Бурлаков взгляды Ильи на “Олимпийский” не разделял и начинал нервничать. Вначале незаметно для окружающих, потом – заметно. Когда Илья принялся игнорировать акции Бурлакова, стало понятно, что в датском королевстве что-то не так. Ссоры и взаимные упреки стали нормой жизни. Эти настроения отражались и на мне. Когда на очередном совещании по “Олимпийскому” Бурлаков начал в резкой форме обвинять пресс-службу… в плохой продаже билетов, мое терпение лопнуло.
Сейчас я понимаю, что это была элементарная провокация, но тогда меня просто трясло от несправедливости. Не дослушав эти упреки до конца, я поднялся со стула. У меня был неплохой опыт жестких переговоров, да и терять было нечего – кроме отношений с Бурлаковым. “Хороших артистов вокруг немало, зато попробуй-ка, парень, найди хороших пиарщиков”, – кипел мой разум возмущенный.
“Прошу внимания. – Я отпустил тормоза и помчался с горки навстречу новым приключениям. – Мне есть что ответить на эти чудовищные обвинения. Пиар-кампания по концерту в „Олимпийском“ проведена в соответствии с предварительным планированием: поэтапно, структурированно и креативно. Начиная от количества опубликованных анонсов и заканчивая работой с информационными спонсорами: „Московским Комсомольцем“, „Радио Максимум“, журналом „Yes!“… Неслучайно эксперты оценивают работу пресс-службы „Троллей“ выше всяких похвал. Все обвинения, которые были произнесены сейчас Бурлаковым, – это неадекват и полный, просто невиданный пиздец. Все. Общих тем с этим человеком у меня больше нет. Я ухожу. Давайте посмотрим, друзья, – как же получится провести „Олимпийский“ без такой хуевой пресс-поддержки”.
Я вышел из квартиры Бурлакова и плотно прикрыл за собой дверь. На улице румяные бомжи с Киевского вокзала танцевали брейк – прямо посреди весенних луж. Сил радоваться жизни у меня не было. Я шел по набережной Москвы-реки, смотрел на радугу и думал о “Троллях”. Было очевидно, что с таким состоянием менеджмента группа долго не протянет. К сожалению, я как в воду глядел.
Как известно, коммерческий результат концерта в “Олимпийском” оказался печален. Убытки от выступления “Троллей” превысили $40000. В итоге долги пришлось закрывать всем миром. В частности, “Real Records” судорожно выбросил на рынок сборник лучших хитов “Троллей”. Сделано это было не от хорошей жизни, а с целью минимизировать финансовые потери партнеров.

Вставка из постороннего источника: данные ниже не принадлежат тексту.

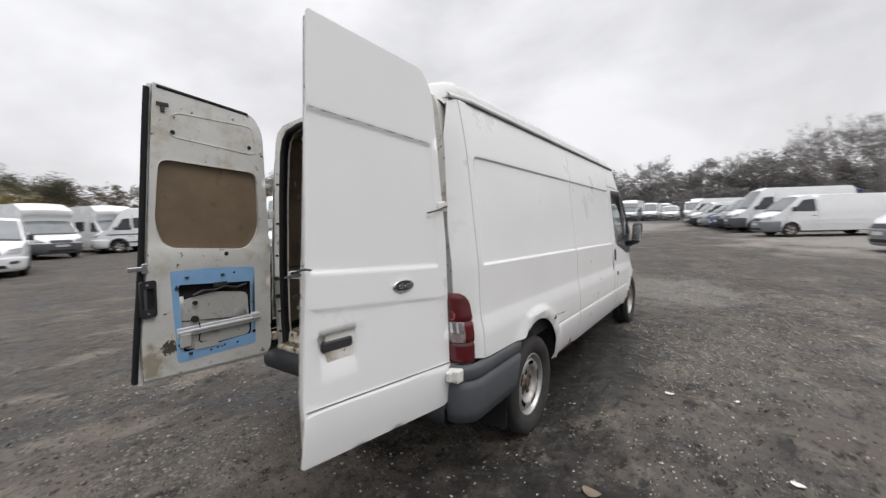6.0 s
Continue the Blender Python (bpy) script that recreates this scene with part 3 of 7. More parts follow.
# dark lining behind the panel gaps
for u0, u1 in ((-0.76, -0.725), (1.04, 1.08), (2.47, 2.51)):
    side_sheet("seam_filler", [(u0, 0.79 if u0 < 0 else BOT + 0.01), (u1, 0.79 if u0 < 0 else BOT + 0.01), (u1, GUT), (u0, GUT)], material=M_SEAM, thick=0.014,
               parent=quarter).location.y = 0.005
e2 = [(u - 0.02, v) for u, v in DOOR_EDGE]
side_sheet("seam_filler", e2 + [(u + 0.02, v) for u, v in reversed(DOOR_EDGE)], material=M_SEAM, thick=0.014, parent=quarter).location.y = 0.005

# driver's door
DOOR_FRONT = [(3.179, BOT), (3.214, 0.51), (3.287, 0.660), (3.340, 0.735), (3.395, 0.790), (3.460, 0.835), (3.527, 0.862), (3.625, 0.882), (3.612, 1.08)]
door_out = [(u, v) for u, v in DOOR_EDGE] + [(3.16, 1.955), (3.45, 1.755), (3.64, 1.56), (3.70, 1.42), (3.78, 1.33), (3.80, 1.12)] + list(reversed(DOOR_FRONT))
GLASS_MAIN = rounded([(2.672, 1.255), (3.165, 1.295), (3.105, 1.895), (2.640, 1.885)], [0.05, 0.02, 0.03, 0.06])
GLASS_QUARTER = rounded([(3.225, 1.235), (3.34, 1.185), (3.66, 1.19), (3.665, 1.40), (3.56, 1.60), (3.215, 1.865)], [0.03, 0.03, 0.03, 0.03, 0.05, 0.02])
HANDLE_CUP = rounded([(2.600, 1.05), (2.685, 1.05), (2.685, 1.215), (2.600, 1.215)], 0.025)
front_door = side_sheet("front_door", door_out, [GLASS_MAIN, GLASS_QUARTER, HANDLE_CUP], label="white cab door with dark tinted window")
TRIM_OUT = rounded([(2.628, 1.915), (3.16, 1.932), (3.42, 1.765), (3.63, 1.56), (3.72, 1.43), (3.94, 1.16), (3.90, 1.115), (3.35, 1.115), (2.74, 1.255), (2.66, 1.33)],
                   [0.05, 0.04, 0.02, 0.02, 0.02, 0.03, 0.03, 0.05, 0.05, 0.03])


def proud(sign, d):
    base = side_fn(sign)
    return lambda u, v, t=0.0: base(u, v) + Vector((0, sign * (d - t), 0))


part("window_trim", sheet(TRIM_OUT, [GLASS_MAIN, GLASS_QUARTER], lines(2.6, 4, 0.08), lines(1.1, 2, 0.08), proud(-1, 0.004), 0.010), M_BLACKPL, front_door, "black window surround")
for poly in (GLASS_MAIN, GLASS_QUARTER):
    g = part("window_glass", sheet(poly, [], lines(2.6, 3.7, 0.1), lines(1.1, 1.95, 0.1), proud(-1, -0.006), 0.0), M_GLASS, front_door, "dusty tinted glass")
    g.visible_shadow = False
part("handle_cup", sheet(HANDLE_CUP, [], lines(2.6, 2.7, 0.012), lines(1.0, 1.25, 0.012),
                         lambda u, v, t=0.0: Vector((u, -(half_width(u, v) - 0.022 * min(1, 6 * min(u - 2.59, 2.69 - u, v - 1.04, 1.225 - v) / 0.17)), lift(u, v)))), M_WHITE, front_door)
part("door_handle", sheet(rounded([(2.593, 1.068), (2.645, 1.064), (2.645, 1.205), (2.593, 1.205)], 0.02), [], [], [], proud(-1, 0.008), 0.022), M_BLACKPL, front_door, "black grab handle")
bm = bmesh.new()
lathe(bm, [(0.0, -0.006), (0.021, -0.006), (0.026, 0.0), (0.026, 0.012)], 20, "y", (2.667, -half_width(2.667, 0.89) - 0.001, lift(2.667, 0.897)))
part("door_lock", bm, M_GREYPL, front_door, "grey round lock cover")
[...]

Параллельно в лагере группы шли интенсивные поиски ответа на вопрос, “кто виноват” в отрицательном балансе “Олимпийского”. Позиция Лагутенко была жесткой – он артист и отвечает за качество шоу на сцене. Никаких подписей под документами он не ставил. Кто ставил – тот пусть и отвечает.
События последних трех-четырех лет стали вырисовываться в мозгу у Ильи в некую систему. У “Троллей” постоянно не хватало денег. Сначала виной тому были кризис и нечеловеческие затраты на “Утекай звукозапись”. Затем – неудачно выбранные партнеры. Когда же его менеджмент-команда во главе с Бурлаковым попыталась все сделать самостоятельно, мы получили отрицательный баланс “Олимпийского”. Со всеми вытекающими последствиями.

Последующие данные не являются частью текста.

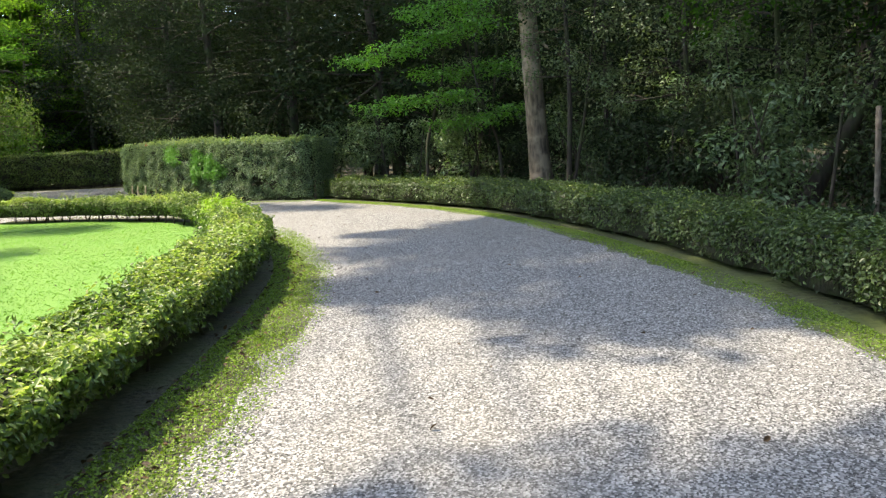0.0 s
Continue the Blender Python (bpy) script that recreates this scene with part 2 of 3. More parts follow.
# ---- setting: ground, gravel, lawn ----
def sheet(name, outline, z, material, label, category, ragged=0.0, step=0.3):
    pts = np.asarray(outline, float)
    bm = bmesh.new()
    vs = []
    for i in range(len(pts)):
        a, b = pts[i], pts[(i + 1) % len(pts)]
        n = max(1, int(np.linalg.norm(b - a) / step))
        for k in range(n):
            q = a + (b - a) * k / n
            r = ragged * rng.normal(size=2)
            vs.append(bm.verts.new((q[0] + r[0], q[1] + r[1], z)))
    f = bm.faces.new(vs)
    if f.calc_area() and f.normal.z < 0:
        f.normal_flip()
    bmesh.ops.triangulate(bm, faces=[f])
    bmesh.ops.recalc_face_normals(bm, faces=bm.faces)
    for g in bm.faces:
        if g.normal.z < 0:
            g.normal_flip()
    me = bpy.data.meshes.new(name)
    bm.to_mesh(me)
    bm.free()
    me.materials.append(material)
    return tagged(new(name, me), label, category, kind="structure")


LEFT = spline([(-2.25, -5), (-2.22, 2), (-2.25, 6), (-2.45, 8.6), (-2.95, 10.8), (-3.7, 13), (-4.6, 14.9), (-5.7, 16.6), (-7.15, 17.7), (-8.8, 18.5), (-10.4, 19.0), (-11.35, 19.15)])
RIGHT = spline([(3.6, -5), (3.65, 2), (3.62, 6), (3.3, 8.7), (2.92, 10.8), (2.45, 12.7), (1.8, 14.7), (0.9, 16.6), (-0.2, 18.4), (-1.5, 20.2), (-2.9, 22.0)])
TALL = spline([(-3.5, 22.3), (-5.2, 23.0), (-7.0, 24.3), (-8.68, 25.77), (-10.13, 27.1), (-11.28, 28.32)])
CORNER = spline([(-31, 14.2), (-24, 16.0), (-19.2, 18.2), (-16.9, 20.0), (-15.6, 22.1), (-15.12, 24.2), (-15.5, 26.3), (-16.8, 28.5), (-18.6, 31.2), (-20.2, 33.4), (-21.3, 34.6)])
BACKLOW = spline([(-21.5, 35.0), (-23.5, 35.1), (-26.5, 35.8), (-31, 37.2), (-38, 39.5)])
FAR = spline([(-46, 45), (-37, 44.0), (-30, 43.2), (-24, 42.0), (-18.5, 40.4), (-12, 39.6), (-6, 39.2)])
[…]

Эти события сложились в единый паззл и послужили поводом для разрыва деловых отношений между Лагутенко и Бурлаковым. Произошло это закономерно – и неожиданно.

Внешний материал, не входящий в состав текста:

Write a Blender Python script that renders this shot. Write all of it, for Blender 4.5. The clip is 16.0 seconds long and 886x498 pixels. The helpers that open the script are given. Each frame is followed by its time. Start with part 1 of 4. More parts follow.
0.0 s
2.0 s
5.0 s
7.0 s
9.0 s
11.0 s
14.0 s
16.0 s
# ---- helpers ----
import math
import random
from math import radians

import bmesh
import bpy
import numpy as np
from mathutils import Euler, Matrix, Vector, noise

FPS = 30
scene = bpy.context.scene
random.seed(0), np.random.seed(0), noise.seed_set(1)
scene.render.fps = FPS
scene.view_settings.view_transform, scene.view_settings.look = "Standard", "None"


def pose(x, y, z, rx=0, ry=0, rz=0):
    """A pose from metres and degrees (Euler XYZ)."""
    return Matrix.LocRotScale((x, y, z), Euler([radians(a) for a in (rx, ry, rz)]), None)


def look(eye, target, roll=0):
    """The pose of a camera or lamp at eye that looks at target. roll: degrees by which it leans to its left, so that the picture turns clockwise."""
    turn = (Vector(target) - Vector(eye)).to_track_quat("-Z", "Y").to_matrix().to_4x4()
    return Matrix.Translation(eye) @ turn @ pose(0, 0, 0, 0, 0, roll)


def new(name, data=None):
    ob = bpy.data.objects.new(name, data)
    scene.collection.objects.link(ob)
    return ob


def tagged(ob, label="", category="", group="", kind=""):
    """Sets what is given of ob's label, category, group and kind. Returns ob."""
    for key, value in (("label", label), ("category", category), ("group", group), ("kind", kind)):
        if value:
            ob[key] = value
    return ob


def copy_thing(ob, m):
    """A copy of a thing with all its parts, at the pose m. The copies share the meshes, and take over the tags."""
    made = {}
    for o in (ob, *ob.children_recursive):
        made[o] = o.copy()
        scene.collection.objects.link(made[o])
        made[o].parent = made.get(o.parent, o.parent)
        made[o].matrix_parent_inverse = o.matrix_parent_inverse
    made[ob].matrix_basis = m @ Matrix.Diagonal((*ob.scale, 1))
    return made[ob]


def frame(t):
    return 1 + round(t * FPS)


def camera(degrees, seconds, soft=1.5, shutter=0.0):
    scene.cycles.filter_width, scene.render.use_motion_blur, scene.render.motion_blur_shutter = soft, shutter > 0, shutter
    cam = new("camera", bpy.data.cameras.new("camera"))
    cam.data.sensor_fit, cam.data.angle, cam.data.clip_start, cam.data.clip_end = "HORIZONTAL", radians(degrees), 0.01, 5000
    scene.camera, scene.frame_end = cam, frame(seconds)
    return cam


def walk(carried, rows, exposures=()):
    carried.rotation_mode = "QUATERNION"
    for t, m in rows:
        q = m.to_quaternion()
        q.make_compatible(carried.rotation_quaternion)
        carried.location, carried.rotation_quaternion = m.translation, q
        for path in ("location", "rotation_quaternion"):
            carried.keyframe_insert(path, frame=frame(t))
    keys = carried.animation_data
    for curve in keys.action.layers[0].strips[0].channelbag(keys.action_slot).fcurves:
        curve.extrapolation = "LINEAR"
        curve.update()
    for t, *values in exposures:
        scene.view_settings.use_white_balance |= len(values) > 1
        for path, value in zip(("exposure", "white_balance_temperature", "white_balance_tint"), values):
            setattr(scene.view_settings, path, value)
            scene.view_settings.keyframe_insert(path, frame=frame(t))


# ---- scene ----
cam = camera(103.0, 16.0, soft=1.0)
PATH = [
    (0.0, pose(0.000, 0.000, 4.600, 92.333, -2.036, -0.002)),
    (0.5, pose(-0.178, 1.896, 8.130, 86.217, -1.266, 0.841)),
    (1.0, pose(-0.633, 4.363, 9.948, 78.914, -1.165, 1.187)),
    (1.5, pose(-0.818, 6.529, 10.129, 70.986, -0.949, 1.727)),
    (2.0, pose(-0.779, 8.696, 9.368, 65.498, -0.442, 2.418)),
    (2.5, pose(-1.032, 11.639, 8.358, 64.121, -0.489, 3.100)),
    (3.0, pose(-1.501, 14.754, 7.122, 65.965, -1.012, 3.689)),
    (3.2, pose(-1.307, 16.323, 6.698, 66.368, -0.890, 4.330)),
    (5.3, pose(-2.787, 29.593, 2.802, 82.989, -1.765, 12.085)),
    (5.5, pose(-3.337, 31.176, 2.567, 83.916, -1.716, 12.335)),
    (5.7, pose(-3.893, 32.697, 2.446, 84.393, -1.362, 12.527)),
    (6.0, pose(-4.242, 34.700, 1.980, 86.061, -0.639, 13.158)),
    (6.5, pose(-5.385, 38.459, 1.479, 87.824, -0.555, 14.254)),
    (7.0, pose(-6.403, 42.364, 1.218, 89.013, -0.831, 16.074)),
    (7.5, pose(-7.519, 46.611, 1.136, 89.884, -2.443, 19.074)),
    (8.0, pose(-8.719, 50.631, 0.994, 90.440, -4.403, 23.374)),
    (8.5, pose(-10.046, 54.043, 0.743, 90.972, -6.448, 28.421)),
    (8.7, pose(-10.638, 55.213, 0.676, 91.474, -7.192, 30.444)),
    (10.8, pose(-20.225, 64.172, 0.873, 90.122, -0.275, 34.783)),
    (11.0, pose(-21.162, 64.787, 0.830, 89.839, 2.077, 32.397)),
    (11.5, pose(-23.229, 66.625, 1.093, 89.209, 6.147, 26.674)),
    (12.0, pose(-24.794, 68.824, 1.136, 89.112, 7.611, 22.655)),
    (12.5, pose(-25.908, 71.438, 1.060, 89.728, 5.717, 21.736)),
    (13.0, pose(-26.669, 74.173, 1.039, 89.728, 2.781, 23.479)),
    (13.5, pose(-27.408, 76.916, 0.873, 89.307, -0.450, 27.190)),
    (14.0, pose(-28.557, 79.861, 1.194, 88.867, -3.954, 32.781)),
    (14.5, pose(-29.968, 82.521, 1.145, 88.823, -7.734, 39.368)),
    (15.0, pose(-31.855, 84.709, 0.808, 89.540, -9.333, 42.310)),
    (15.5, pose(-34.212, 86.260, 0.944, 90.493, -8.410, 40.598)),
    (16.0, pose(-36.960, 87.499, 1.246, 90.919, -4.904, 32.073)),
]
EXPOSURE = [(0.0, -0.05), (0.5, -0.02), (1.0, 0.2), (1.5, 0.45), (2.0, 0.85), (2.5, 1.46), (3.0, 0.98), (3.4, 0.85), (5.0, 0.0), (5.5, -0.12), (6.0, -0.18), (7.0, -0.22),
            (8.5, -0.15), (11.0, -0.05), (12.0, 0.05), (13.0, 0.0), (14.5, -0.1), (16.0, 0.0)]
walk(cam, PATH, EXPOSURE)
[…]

“В какой-то момент группа от меня отказалась, – не без боли вспоминал Бурлаков. – Это случилось вскоре после „Евровидения-2001“. На следующий день мы с Ильей общались, и все было нормально. И буквально через неделю я получил от него письмо – с содержанием типа „Пожалуйста, больше концертов от моего имени не организовывать, никаких денег не брать“. И потом на сайте „Троллей“ я прочитал, что Илья поменял менеджера… Если бы я вновь оказался в тех временах, я бы, конечно, начал все сначала и ничего не менял. Я бы точно так же не заключал договор с Ильей Лагутенко. Потому что не могу заключать договор с человеком, которого знаю с седьмого класса. У меня просто не возникло бы такой идеи. Я к таким людям обычно отношусь максимально доверчиво. И хотя у меня и существуют принципы, я верю один раз… Видимо, я добрый человек. И привык прощать”.
Эти эмоции мне удалось вытащить из Лени лишь спустя несколько лет. Причем – в контексте совершенно другого интервью, которое брал у него посторонний человек. Летом же 2001года бывший продюсер “Троллей” и Земфиры старался никак не афишировать этот разрыв. Возможно, выигрывал время, чтобы оправиться от удара.
Когда музыкальная общественность узнала, что тандем Бурлаков—Лагутенко распался, многие отказывались в это верить. Настолько нерушимой казалась эта спайка. Но времена, как пел Боб Дилан, меняются.